From the Series
Based in Spain and USA, architects Antón García-Abril and Débora Mesa experiment with material, form and function to create award-winning projects like Hemeroscopium House, Truffle in Spain and, more recently, Cyclopean House in the USA.
We’ve gathered just two of their projects that live at the intersection of science, architecture and landscape design. Get acquainted with Ensamble Studio’s signature style.
Structures of Landscape for Tippet Rise Art Center in Montana, USA
Extended over eleven thousand acres of wilderness, the Tippet Rise Art Centre in Montana is a new destination for art, in which music performances and large-scale, open-air sculptures have found a home.
To build it, García-Abril and Mesa took into account the local fauna and ranching activities so that the new, architectural constructions could live in harmony with what was already established in the area.
“This challenge has fueled the research that started with our early experiences in the quarry and continued with experiments like The Truffle, advancing the knowledge and appreciation of what pre-existing natural conditions can bring to us, as architects and as users of architecture,” explained the pair after the projects launch in 2015.

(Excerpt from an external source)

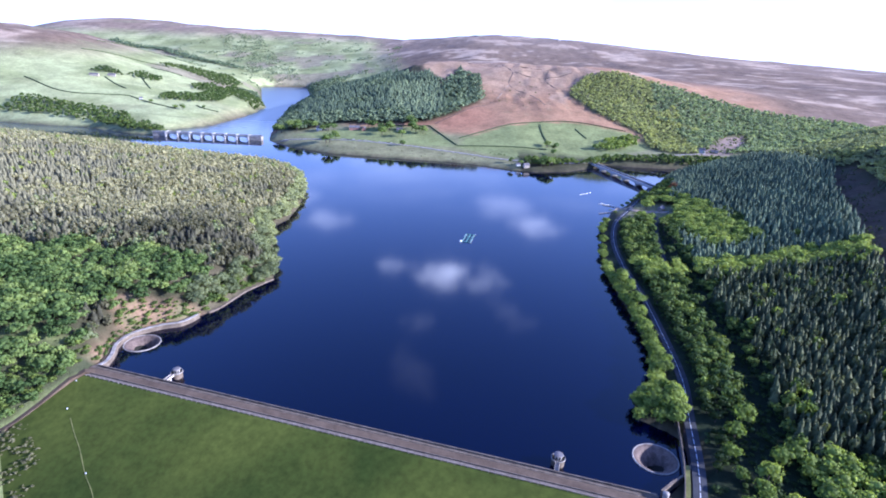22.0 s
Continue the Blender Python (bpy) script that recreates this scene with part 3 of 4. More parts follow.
# ---- viaducts ----
def viaduct(name, a, b, spans, width, deck, label, caps=True, reach=30.0):
    a, b = Vector(a), Vector(b)
    length = (b - a).length
    t = thing(name, a.x, a.y, 0, math.degrees(math.atan2(b.y - a.y, b.x - a.x)), label, "bridge")
    w, step = width / 2, length / spans
    bm = bmesh.new()
    box(bm, -reach, length + reach, -w, w, deck - 0.9, deck, 0.05)
    part("deck", bm, TARMAC, t, "grey road deck")
    for s in (-1, 1):
        bm = bmesh.new()
        box(bm, -reach, length + reach, s * w - 0.3, s * w + 0.3, deck - 1.3, deck + 1.1, 0.06)
        part("parapet", bm, CONCRETE if caps else PIER, t, "plain concrete parapet")
    bm = bmesh.new()
    n = 14
    r0, r1 = [], []
    for k in range(n + 1):
        u = k / n
        z = 1.6 + (deck - 4.6) * math.sqrt(max(0.0, 1 - (2 * u - 1) ** 2)) ** 0.9
        for row, y in ((r0, -w + 0.25), (r1, w - 0.25)):
            row.append((bm.verts.new((1.6 + u * (step - 3.2), y, z)), bm.verts.new((1.6 + u * (step - 3.2), y, deck - 0.9))))
    for k in range(n):
        bm.faces.new((r0[k][0], r0[k + 1][0], r0[k + 1][1], r0[k][1]))
        bm.faces.new((r1[k][0], r1[k][1], r1[k + 1][1], r1[k + 1][0]))
        bm.faces.new((r0[k][0], r1[k][0], r1[k + 1][0], r0[k + 1][0]))
    span = part("arch", bm, CONCRETE if caps else PIER, t, "grey concrete arch span")
    bm = bmesh.new()
    box(bm, -1.5, 1.5, -w - 1.3, w + 1.3, -18, deck + (1.0 if caps else -0.6), 0.12)
    if caps:
        box(bm, -1.8, 1.8, -w - 1.5, w + 1.5, deck + 1.0, deck + 1.5, 0.1)
    pier = part("pier", bm, PIER if caps else CONCRETE, t, "pale upright pier")
    for k in range(1, spans + 1):
        if k < spans:
            o = new("arch", span.data)
            o.parent, o.location = t, (k * step, 0, 0)
            o["label"] = "grey concrete arch span"
        o = new("pier", pier.data)
        o.parent, o.location = t, (k * step, 0, 0)
        o["label"] = "pale upright pier"
    for u0, u1 in ((-reach, -1.7), (length + 1.7, length + reach)):
        bm = bmesh.new()
        box(bm, u0, u1, -w + 0.3, w - 0.3, -6, deck - 0.9)
        part("abutment", bm, STONE, t)
    return t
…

They worked with earth, learning from the formation of rocks and other local materials to develop techniques and processes. These new processes are developed to cultivate structures made of landscape, from landscape.
“They are structures of landscape because they are born from it and give it order, transforming matter into habitable space and unfolding a new constellation of programs among the plateaus, ridges, canyons and hills of brutal beauty that compose the site,” explained Ensamble. Structures of Landscape enable habitation without exploitation, and intimate relationships with the environment.”

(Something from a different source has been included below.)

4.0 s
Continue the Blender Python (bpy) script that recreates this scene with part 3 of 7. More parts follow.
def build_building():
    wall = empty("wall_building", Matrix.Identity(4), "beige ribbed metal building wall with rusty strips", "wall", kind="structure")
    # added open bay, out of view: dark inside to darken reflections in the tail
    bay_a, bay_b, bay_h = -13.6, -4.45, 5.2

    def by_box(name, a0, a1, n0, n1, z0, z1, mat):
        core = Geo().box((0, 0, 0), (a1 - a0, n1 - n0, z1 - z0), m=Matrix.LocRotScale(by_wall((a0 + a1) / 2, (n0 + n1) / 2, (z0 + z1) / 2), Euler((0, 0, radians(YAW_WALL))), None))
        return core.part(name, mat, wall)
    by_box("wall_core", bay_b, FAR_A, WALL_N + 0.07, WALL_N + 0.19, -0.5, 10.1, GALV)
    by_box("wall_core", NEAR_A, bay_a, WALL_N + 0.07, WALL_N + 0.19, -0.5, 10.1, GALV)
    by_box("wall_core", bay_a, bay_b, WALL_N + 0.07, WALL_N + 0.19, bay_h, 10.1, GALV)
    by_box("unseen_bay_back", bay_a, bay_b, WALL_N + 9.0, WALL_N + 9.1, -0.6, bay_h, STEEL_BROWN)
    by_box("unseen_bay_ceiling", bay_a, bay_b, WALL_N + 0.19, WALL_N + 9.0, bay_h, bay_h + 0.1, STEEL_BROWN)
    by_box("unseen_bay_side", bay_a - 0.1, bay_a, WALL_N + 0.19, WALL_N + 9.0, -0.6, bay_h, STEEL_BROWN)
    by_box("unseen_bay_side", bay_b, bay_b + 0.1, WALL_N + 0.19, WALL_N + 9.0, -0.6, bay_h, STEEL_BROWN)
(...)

Cyclopean House, Brookline, USA
While their work for the Tippet Rise Art Centre combined nature and architecture, the Ensamble contribution to the quiet neighbourhood of Brookline, Massachusetts combines architecture and engineering.
Once the ugly duckling of the neighbourhood, the one-storey building housed a decommissioned parking area and service spaces. To build their own home as an extension of the parking garage, García-Abril and Mesa used lightweight prefabricated elements made in Madrid.
They created an open-plan double-storey living area, technologically and spatially adapted to suit its users.